Entre chaos et clarté : les rouages d’une création viscérale
Musicalement, A Heart Is A Heavy Burden s’inscrit dans la lignée d’un metalcore moderne nourri de multiples influences — du hardcore le plus abrasif au deathcore le plus cathartique, en passant par des touches ambient et post-metal qui apportent une respiration bienvenue. Heavensgate semble puiser autant chez des groupes comme Knocked Loose ou Loathe que dans la noirceur mélodique d’un Deftones ou d’un Northlane. Cette hybridation donne naissance à un son dense et contrasté : une brutalité frontale, mais sans jamais renier la texture ni la nuance. Les guitares se font tantôt tranchantes, tantôt atmosphériques, tandis que la section rythmique impose une intensité continue. Derrière cette violence maîtrisée, on sent une recherche d’équilibre entre technique et émotion — comme si chaque breakdown ou montée en tension devait servir un récit intérieur plus vaste.
Forger le poids du cœur : un processus collectif et organique
L’écriture et la production de l’EP témoignent d’une véritable alchimie de groupe. Heavensgate a adopté une approche collaborative où chaque membre a contribué à traduire des expériences personnelles en matière sonore. Les sessions d’enregistrement, menées dans un esprit presque cathartique, ont cherché à capturer l’énergie brute du live tout en peaufinant les textures pour en tirer une dimension presque cinématographique. Les voix ont été travaillées comme un instrument à part entière : rugissements, murmures et cris résonnent comme des échos d’une même douleur. Le mix, précis sans être stérile, met en valeur cette tension entre chaos et contrôle. Ce processus, à la fois instinctif et réfléchi, a permis au groupe de transformer la lourdeur émotionnelle évoquée par le titre en une œuvre sonore cohérente — un cri collectif transformé en catharsis musicale.

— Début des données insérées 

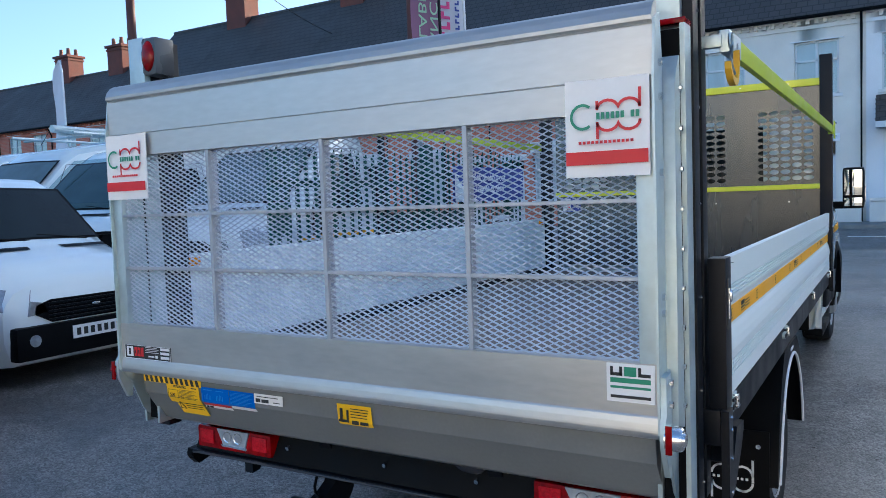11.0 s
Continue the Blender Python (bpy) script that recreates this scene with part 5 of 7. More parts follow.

Sous le poids du cœur : un voyage sonore entre rage et rédemption
Dès les premières secondes de Burden of Being, je sens une vague me frapper — une déferlante de riffs tranchants et de percussions implacables qui me plongent dans une tension presque physique. Tout est brut, sans filtre, comme si Heavensgate voulait me faire ressentir le fardeau qu’ils portent avant même de le raconter. Puis vient Oblivion, et la colère se transforme en vertige : la voix s’y déchire, les guitares se tordent, et je me perds dans cette spirale de désespoir lucide. Avec Petrichor, le ton change ; plus atmosphérique, plus suspendu, le morceau m’enveloppe dans une pluie lente où chaque note semble pleurer. Darling Blue me prend à contre-pied — sa douceur fragile me bouleverse, comme une lueur de tendresse au milieu du chaos. Enfin, A Fawn Flayed me laisse vidée, mais étrangement apaisée : c’est la tempête qui s’éteint, le cœur encore lourd mais vivant. Techniquement, tout y est millimétré — la précision des transitions, la richesse des textures, la dynamique des voix — mais c’est surtout la sincérité du son qui marque. À travers ces morceaux, Heavensgate ne cherche pas seulement à impressionner : ils m’obligent à ressentir, à affronter ma propre lourdeur intérieure.
A Heart Is A Heavy Burden n’est pas un simple déchaînement de riffs et de cris. C’est un cri du cœur, une catharsis mise en musique, le témoignage d’une génération qui porte son chaos comme un emblème. Heavensgate parvient ici à canaliser sa fureur sans jamais la diluer, à rendre sa violence signifiante. Entre dévastation sonore et clairvoyance émotionnelle, cet EP s’impose comme une pièce charnière dans la jeune discographie du groupe — et une preuve que le metalcore contemporain peut encore être à la fois destructeur et profondément humain.